Friday, March 09, 2012

Lacson vs. Perez

Facts: On May 1, 2001, President Macapagal-Arroyo, faced by an “angry and violent mob armed with explosives, firearms, bladed weapons, clubs, stones and other deadly weapons” assaulting and attempting to break into Malacañang, issued Proclamation No. 38 declaring that there was a state of rebellion in the National Capital Region. She likewise issued General Order No. 1 directing the Armed Forces of the Philippines and the Philippine National Police to suppress the rebellion in the National Capital Region. Warrantless arrests of several alleged leaders and promoters of the “rebellion” were thereafter effected. 

Aggrieved by the warrantless arrests, and the declaration of a “state of rebellion,” which allegedly gave a semblance of legality to the arrests, the following four related petitions were filed before the Court. 

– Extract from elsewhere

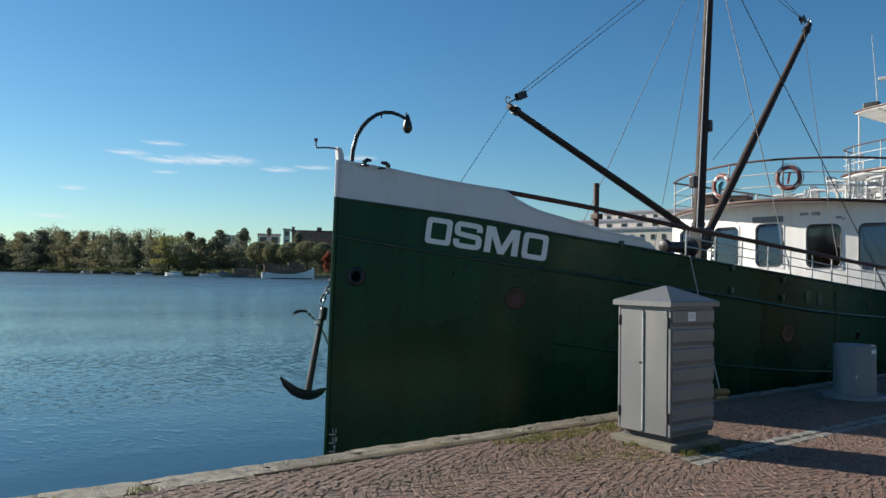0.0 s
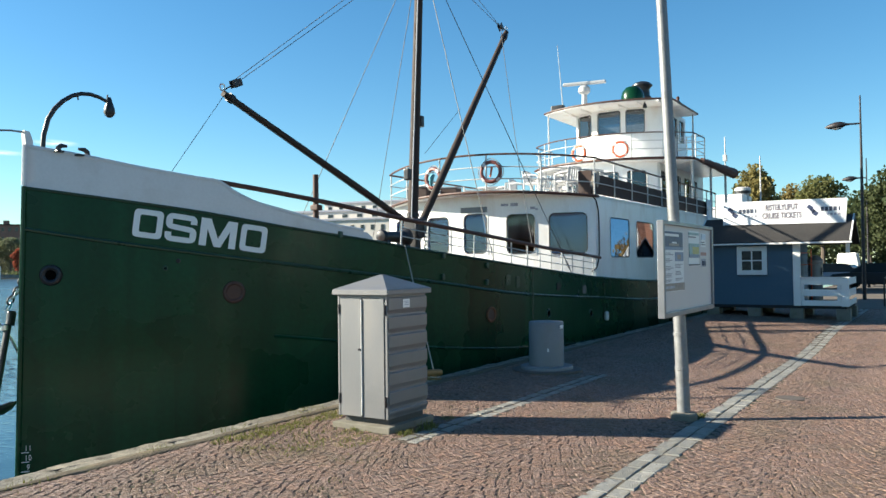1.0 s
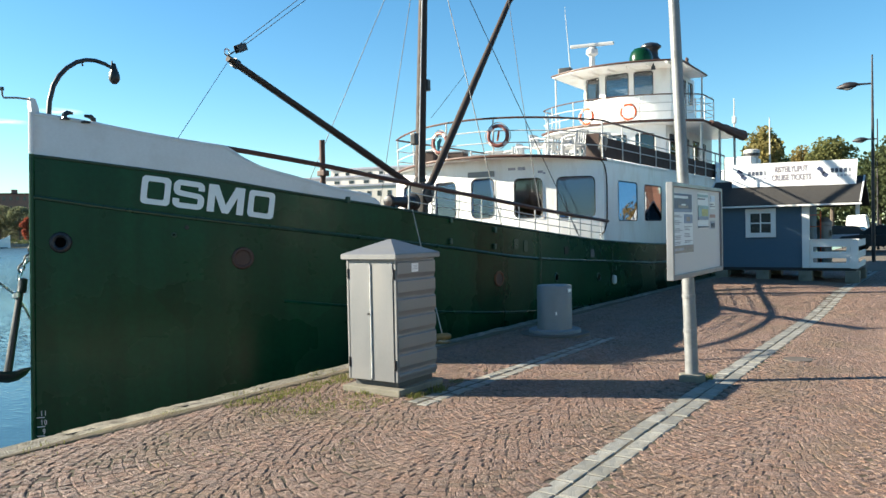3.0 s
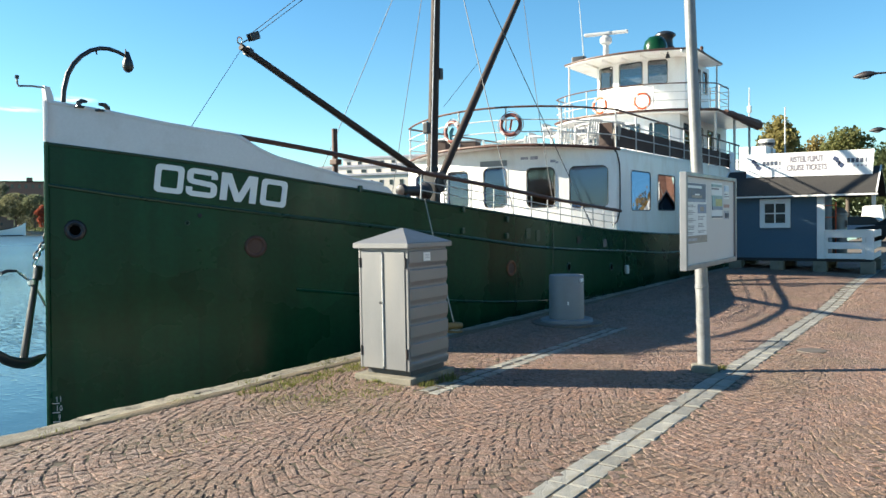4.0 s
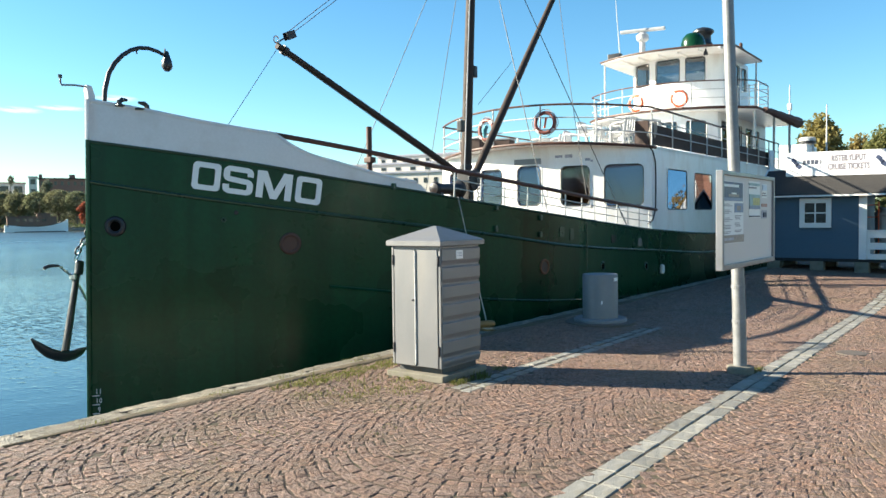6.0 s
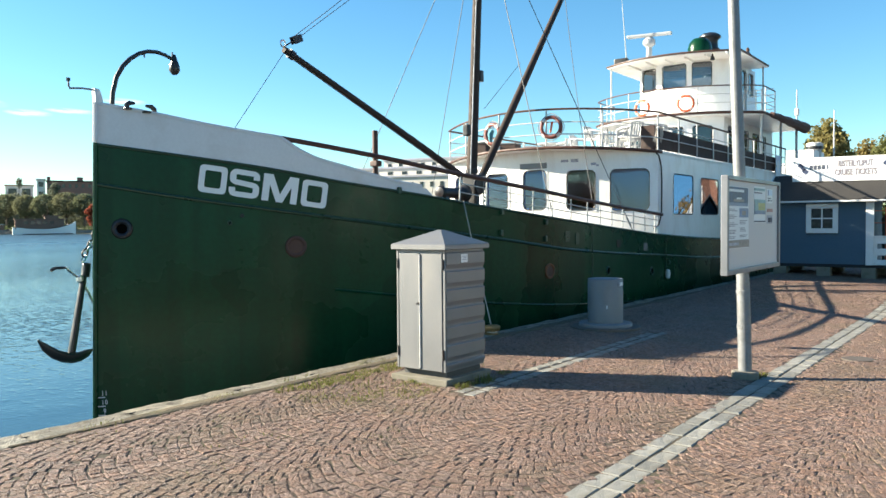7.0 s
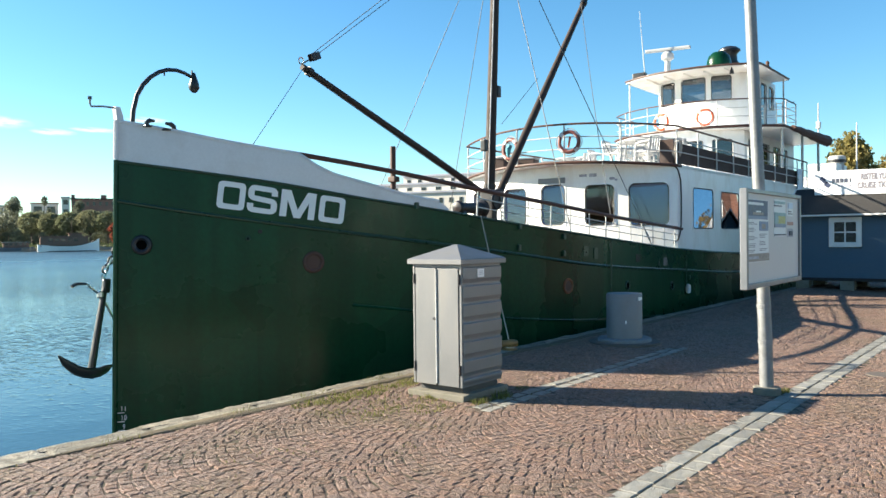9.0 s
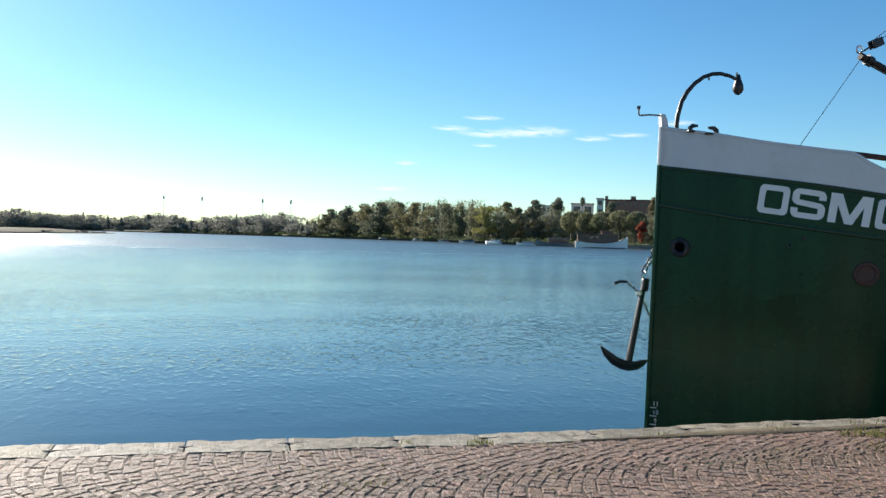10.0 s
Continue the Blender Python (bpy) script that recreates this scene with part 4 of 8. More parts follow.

The petitions assail the declaration of a state of rebellion by President Gloria Macapagal-Arroyo and the warrantless arrests allegedly effected by virtue thereof, as having no basis both in fact an in law. Significantly, on May 6, 2001, President Macapagal-Arroyo ordered the lifting of the declaration of a “state of rebellion” in Metro Manila. Accordingly, the instant petitions have been rendered moot and academic. As to petitioner’s claim that the proclamation of a “state of rebellion” is being used by the authorities to justify warrantless arrests, the Secretary of Justice denies that it has issued a particular order to arrest specific persons in connection with the “rebellion.” He states that what is extant are general instructions to law enforcement officers and military agencies to implement Proclamation No. 38. 

Issue: Does the SC have the power to inquire into the factual basis for the declaration of state of rebellion? 

Held: Yes. In quelling or suppressing the rebellion, the authorities may only resort to warrantless arrests of persons suspected of rebellion, as provided under Section 5, Rule 113 of the Rules of Court, if the circumstances so warrant. The warrantless arrest feared by petitioners is, thus, not based on the declaration of a “state of rebellion.” 

An individual subjected to warrantless arrest is not without adequate remedies in the ordinary course of law. Such an individual may ask for a preliminary investigation under Rule 112 of the Rules of court, where he may adduce evidence in his defense, or he may submit himself to inquest proceedings to determine whether or not he should remain under custody and correspondingly be charged in court. Further, a person subject of a warrantless arrest must be delivered to the proper judicial authorities within the periods provided in Article 125 of the Revised Penal Code, otherwise the arresting officer could be held liable for delay in the delivery of detained persons. Should the detention be without legal ground, the person arrested can charge the arresting officer with arbitrary detention. 

Petitioner Lumbao, leader of the People’s Movement against Poverty (PMAP), for his part, argues that the declaration of a “state of rebellion” is violative of the doctrine of separation of powers, being an encroachment on the domain of the judiciary which has the constitutional prerogative to “determine or interpret” what took place on May 1, 2001, and that the declaration of a state of rebellion cannot be an exception to the general rule on the allocation of the governmental powers. 

We disagree. To be sure, section 18, Article VII of the Constitution expressly provides that “[t]he President shall be the Commander-in-Chief of all armed forces of the Philippines and whenever it becomes necessary, he may call out such armed forces to prevent or suppress lawless violence, invasion or rebellion…” 

The factual necessity of calling out the armed forces is not easily quantifiable and cannot be objectively established since matters considered for satisfying the same is a combination of several factors which are not always accessible to the courts. Besides the absence of testual standards that the court may use to judge necessity, information necessary to arrive at such judgment might also prove unmanageable for the courts. Certain pertinent information necessary to arrive at such judgment might also prove unmanageable for the courts. Certain pertinent information might be difficult to verify, or wholly unavailable to the courts. In many instances, the evidence upon which the President might decide that there is a need to call out the armed forces may be of a nature not constituting technical proof. 

On the other hand, the President as Commander-in-Chief has a vast intelligence network to gather information, some of which may be classified as highly confidential or affecting the security of the state. In the exercise of the power to call, on-the-spot decisions may be imperatively necessary in emergency situations to avert great loss of human lives and mass destruction of property. 

The Court, in a proper case, may look into the sufficiency of the factual basis of the exercise of this power. However, this is no longer feasible at this time, Proclamation No. 38 having been lifted.